Working from the data below, reproduce exactly the lines starting at the one that holds "Write the bpy" and ending at the one that holds "of a camera". Pictures are excluded.

-- Records for the task start --

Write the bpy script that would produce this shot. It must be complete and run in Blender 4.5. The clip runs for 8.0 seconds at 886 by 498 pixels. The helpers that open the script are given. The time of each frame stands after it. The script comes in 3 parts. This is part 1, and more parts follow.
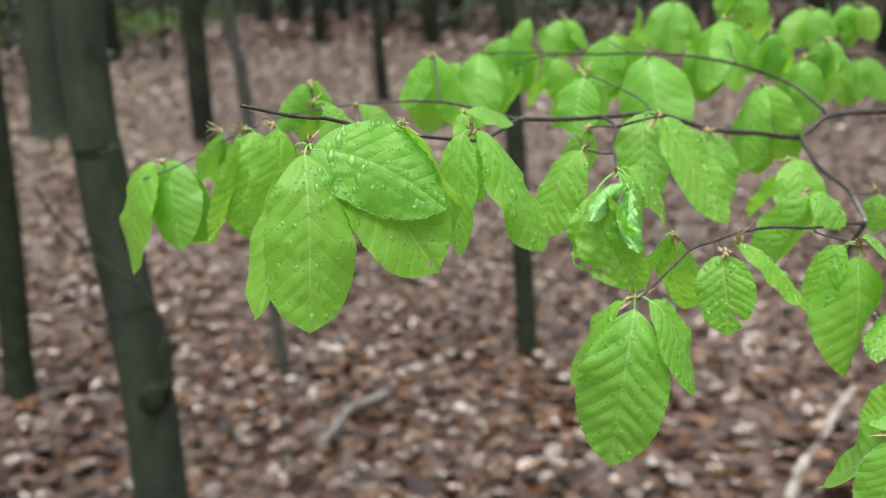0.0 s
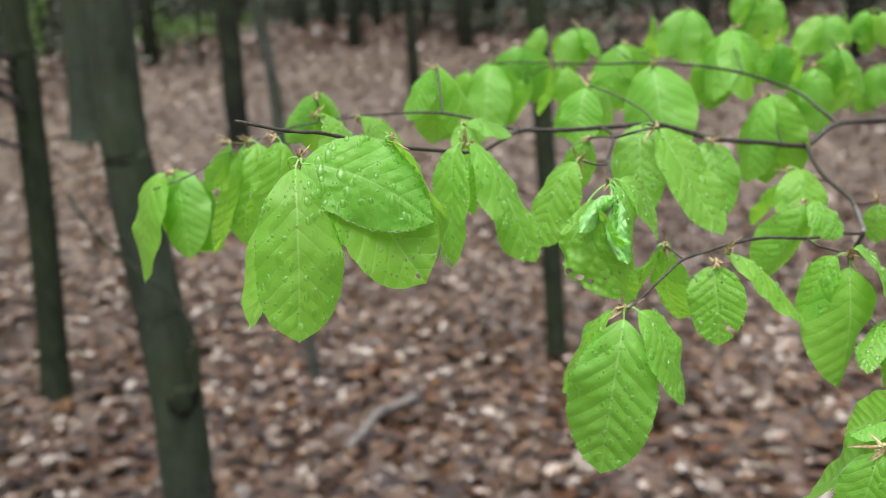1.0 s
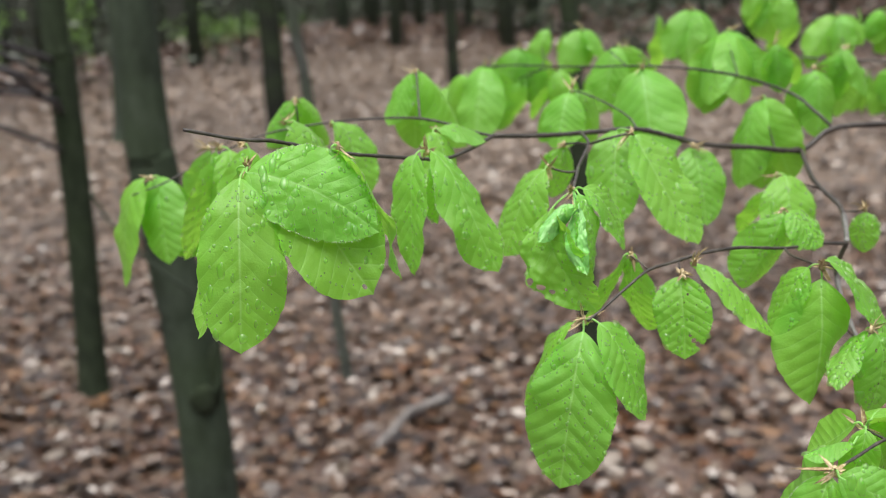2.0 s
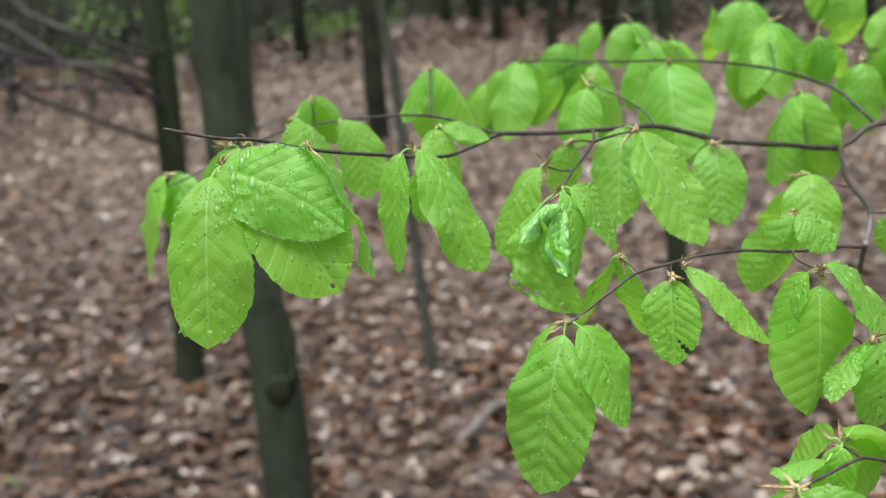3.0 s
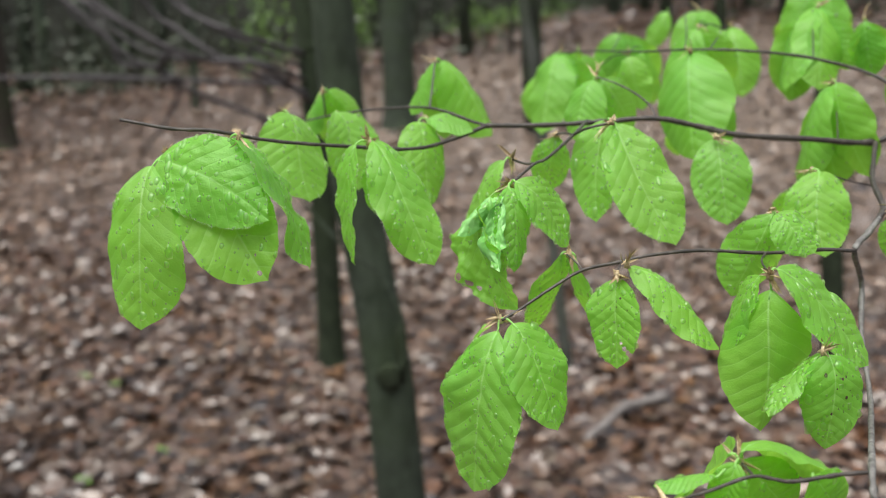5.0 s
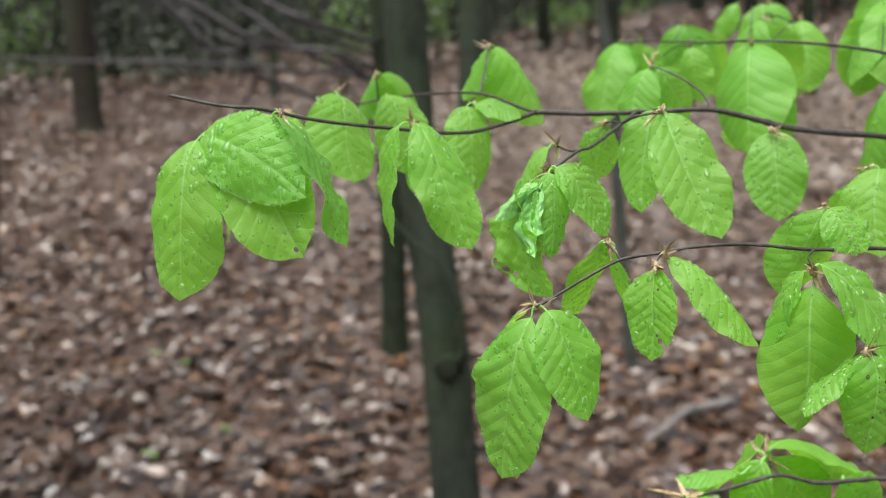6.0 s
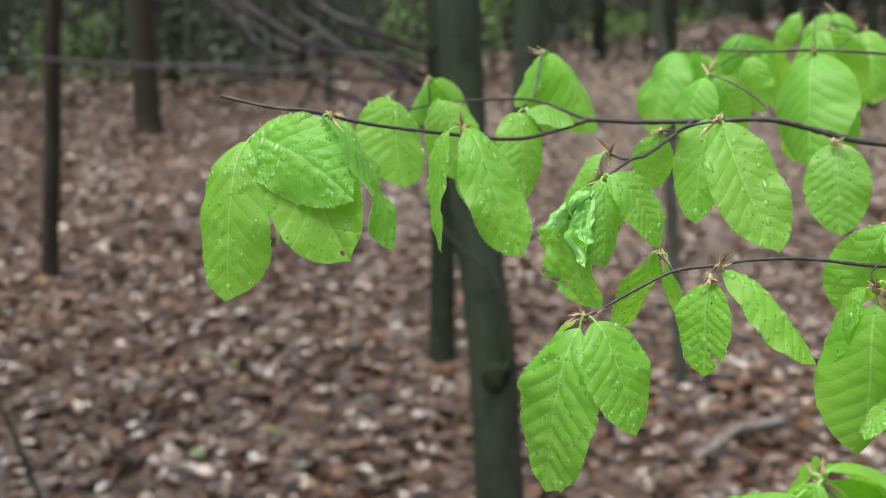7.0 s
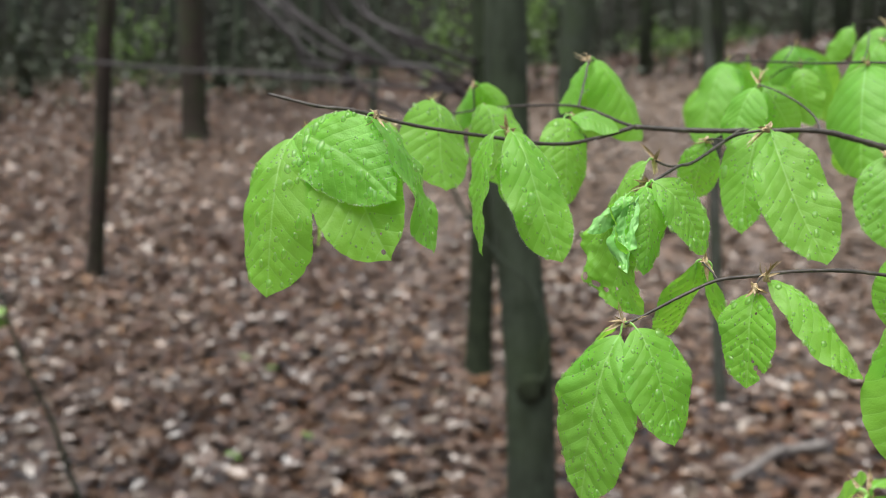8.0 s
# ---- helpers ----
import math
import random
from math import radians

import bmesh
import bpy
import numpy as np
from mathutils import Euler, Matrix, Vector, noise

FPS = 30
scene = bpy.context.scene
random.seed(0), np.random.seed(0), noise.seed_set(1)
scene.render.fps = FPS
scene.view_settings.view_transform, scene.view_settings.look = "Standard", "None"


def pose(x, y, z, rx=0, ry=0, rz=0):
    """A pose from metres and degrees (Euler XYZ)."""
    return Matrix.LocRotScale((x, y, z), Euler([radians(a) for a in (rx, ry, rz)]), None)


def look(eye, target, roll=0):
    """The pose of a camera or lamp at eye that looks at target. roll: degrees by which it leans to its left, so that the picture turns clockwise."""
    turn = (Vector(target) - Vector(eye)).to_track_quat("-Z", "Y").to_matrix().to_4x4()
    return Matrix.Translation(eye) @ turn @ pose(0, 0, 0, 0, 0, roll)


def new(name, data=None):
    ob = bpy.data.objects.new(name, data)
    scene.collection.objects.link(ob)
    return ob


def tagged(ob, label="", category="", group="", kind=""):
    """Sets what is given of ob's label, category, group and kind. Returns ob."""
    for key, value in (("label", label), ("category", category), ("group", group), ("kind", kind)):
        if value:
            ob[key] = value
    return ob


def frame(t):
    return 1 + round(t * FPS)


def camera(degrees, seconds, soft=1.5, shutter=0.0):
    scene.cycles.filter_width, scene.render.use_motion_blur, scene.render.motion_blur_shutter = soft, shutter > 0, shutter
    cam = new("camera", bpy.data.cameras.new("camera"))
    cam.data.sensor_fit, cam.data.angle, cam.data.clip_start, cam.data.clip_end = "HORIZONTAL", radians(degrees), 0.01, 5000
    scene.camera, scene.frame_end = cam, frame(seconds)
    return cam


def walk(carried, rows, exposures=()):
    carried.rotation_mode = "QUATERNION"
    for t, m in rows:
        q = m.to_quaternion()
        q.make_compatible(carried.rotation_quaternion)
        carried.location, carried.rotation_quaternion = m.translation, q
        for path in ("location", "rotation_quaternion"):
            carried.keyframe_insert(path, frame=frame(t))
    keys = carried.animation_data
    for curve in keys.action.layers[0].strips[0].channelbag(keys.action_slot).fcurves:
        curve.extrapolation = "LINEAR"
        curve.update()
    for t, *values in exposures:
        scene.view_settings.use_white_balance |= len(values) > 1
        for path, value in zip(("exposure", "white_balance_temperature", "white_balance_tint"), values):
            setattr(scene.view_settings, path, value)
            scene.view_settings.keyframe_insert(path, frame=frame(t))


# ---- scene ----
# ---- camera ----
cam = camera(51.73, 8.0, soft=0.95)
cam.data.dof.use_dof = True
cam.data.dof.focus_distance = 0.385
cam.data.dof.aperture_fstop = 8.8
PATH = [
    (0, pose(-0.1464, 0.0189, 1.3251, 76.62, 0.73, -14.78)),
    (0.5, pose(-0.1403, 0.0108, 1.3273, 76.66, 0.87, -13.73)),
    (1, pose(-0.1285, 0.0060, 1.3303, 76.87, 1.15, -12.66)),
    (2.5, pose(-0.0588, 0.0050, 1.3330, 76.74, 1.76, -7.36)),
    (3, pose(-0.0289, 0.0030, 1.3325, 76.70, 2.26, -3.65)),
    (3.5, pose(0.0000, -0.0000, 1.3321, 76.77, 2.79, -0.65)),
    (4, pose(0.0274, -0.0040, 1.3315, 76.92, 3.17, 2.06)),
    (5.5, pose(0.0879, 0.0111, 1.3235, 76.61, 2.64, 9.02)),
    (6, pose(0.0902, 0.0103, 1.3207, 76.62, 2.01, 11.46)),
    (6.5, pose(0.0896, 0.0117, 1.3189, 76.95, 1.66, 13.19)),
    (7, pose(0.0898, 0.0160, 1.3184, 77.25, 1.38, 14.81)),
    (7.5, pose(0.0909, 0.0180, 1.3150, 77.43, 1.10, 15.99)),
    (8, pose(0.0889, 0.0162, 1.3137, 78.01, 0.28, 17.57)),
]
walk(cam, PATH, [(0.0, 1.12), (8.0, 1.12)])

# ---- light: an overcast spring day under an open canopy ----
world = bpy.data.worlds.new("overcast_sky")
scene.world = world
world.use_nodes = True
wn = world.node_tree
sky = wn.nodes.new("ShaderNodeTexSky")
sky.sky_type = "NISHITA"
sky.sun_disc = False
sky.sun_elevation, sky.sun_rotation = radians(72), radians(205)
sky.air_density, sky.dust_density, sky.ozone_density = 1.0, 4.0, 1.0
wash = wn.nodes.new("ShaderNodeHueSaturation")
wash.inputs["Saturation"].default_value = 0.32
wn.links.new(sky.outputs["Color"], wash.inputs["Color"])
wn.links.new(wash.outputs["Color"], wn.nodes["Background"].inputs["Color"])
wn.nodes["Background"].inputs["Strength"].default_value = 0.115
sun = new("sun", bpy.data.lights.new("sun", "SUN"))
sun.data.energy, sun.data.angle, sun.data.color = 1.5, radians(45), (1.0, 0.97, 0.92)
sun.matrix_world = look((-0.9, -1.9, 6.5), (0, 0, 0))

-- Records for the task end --
-- Records for the task start --

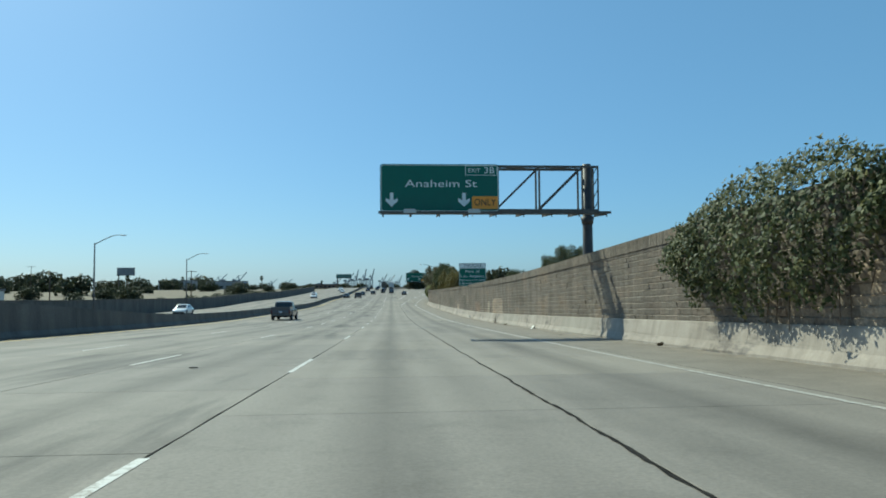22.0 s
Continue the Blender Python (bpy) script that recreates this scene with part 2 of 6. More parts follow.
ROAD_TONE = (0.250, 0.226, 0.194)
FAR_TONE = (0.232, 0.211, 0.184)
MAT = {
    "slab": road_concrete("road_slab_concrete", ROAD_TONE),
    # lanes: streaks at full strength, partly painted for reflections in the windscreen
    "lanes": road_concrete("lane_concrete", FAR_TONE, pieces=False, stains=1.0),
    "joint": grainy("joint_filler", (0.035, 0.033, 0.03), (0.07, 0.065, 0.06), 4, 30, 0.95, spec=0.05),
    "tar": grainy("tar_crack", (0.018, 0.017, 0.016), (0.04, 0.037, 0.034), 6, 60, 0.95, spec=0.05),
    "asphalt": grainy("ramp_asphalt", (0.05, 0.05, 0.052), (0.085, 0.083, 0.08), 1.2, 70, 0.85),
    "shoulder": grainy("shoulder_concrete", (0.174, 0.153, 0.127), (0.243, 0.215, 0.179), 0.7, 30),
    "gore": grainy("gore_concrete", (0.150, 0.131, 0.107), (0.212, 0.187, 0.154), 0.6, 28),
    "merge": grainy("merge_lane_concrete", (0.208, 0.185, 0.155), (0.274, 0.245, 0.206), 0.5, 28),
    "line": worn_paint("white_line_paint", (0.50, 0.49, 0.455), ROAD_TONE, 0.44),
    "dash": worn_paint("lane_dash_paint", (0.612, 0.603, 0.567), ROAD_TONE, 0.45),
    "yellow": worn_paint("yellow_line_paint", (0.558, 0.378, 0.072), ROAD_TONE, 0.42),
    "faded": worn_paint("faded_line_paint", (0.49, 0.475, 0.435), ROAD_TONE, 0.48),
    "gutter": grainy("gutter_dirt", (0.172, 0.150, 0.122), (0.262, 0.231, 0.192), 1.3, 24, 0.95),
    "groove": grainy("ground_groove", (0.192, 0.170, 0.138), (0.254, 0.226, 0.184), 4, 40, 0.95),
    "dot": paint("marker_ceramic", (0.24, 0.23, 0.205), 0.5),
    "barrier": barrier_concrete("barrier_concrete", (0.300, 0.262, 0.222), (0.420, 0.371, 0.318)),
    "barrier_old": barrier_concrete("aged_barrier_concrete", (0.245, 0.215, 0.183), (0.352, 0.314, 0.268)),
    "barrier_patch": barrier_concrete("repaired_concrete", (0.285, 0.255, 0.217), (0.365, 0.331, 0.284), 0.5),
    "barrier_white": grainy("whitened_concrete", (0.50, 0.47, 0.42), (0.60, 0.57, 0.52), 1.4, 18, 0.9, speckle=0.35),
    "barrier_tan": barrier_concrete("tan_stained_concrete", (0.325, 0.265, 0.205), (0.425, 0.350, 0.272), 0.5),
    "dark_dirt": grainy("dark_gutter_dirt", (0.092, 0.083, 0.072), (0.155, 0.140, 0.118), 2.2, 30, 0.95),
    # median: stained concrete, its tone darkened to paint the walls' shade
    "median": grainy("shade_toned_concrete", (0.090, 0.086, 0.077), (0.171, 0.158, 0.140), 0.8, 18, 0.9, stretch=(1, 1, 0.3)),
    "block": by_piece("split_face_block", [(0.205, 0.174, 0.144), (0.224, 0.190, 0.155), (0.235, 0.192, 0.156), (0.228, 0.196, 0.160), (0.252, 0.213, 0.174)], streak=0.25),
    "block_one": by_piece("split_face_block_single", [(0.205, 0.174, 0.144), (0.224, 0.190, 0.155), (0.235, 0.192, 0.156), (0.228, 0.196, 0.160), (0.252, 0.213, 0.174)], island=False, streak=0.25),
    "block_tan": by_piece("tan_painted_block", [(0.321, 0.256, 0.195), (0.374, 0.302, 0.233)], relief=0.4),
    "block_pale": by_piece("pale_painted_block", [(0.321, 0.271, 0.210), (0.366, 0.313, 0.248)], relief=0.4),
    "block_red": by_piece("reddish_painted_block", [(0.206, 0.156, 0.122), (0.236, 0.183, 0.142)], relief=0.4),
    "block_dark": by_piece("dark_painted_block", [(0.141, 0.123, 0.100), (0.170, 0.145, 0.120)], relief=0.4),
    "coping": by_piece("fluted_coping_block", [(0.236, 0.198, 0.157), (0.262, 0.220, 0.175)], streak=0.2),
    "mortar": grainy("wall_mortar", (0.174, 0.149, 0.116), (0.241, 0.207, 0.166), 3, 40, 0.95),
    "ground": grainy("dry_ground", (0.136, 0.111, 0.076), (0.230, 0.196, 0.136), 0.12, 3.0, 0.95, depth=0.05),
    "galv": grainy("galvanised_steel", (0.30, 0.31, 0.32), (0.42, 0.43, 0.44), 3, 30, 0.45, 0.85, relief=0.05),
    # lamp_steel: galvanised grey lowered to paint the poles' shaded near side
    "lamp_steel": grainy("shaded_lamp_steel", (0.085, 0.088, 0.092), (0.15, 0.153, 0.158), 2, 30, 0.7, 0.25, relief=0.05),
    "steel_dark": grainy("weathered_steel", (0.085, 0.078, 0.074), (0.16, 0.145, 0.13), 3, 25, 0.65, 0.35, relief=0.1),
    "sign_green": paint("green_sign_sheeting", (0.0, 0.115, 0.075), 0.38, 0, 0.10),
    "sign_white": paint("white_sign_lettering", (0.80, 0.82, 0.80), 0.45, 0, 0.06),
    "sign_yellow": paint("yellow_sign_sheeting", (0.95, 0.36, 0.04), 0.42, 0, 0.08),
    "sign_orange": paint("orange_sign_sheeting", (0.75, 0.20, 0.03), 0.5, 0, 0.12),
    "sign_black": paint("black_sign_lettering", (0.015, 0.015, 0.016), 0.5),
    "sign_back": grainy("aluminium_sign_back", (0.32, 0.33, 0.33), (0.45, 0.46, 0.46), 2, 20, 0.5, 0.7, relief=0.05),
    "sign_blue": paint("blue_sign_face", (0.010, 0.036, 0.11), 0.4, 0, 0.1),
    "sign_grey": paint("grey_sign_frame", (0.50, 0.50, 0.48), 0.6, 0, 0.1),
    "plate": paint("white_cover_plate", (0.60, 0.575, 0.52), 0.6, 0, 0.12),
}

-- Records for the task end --

**The response:**
Write the bpy script that would produce this shot. It must be complete and run in Blender 4.5. The clip runs for 8.0 seconds at 886 by 498 pixels. The helpers that open the script are given. The time of each frame stands after it. The script comes in 3 parts. This is part 1, and more parts follow.
0.0 s
1.0 s
2.0 s
3.0 s
5.0 s
6.0 s
7.0 s
8.0 s
# ---- helpers ----
import math
import random
from math import radians

import bmesh
import bpy
import numpy as np
from mathutils import Euler, Matrix, Vector, noise

FPS = 30
scene = bpy.context.scene
random.seed(0), np.random.seed(0), noise.seed_set(1)
scene.render.fps = FPS
scene.view_settings.view_transform, scene.view_settings.look = "Standard", "None"


def pose(x, y, z, rx=0, ry=0, rz=0):
    """A pose from metres and degrees (Euler XYZ)."""
    return Matrix.LocRotScale((x, y, z), Euler([radians(a) for a in (rx, ry, rz)]), None)


def look(eye, target, roll=0):
    """The pose of a camera or lamp at eye that looks at target. roll: degrees by which it leans to its left, so that the picture turns clockwise."""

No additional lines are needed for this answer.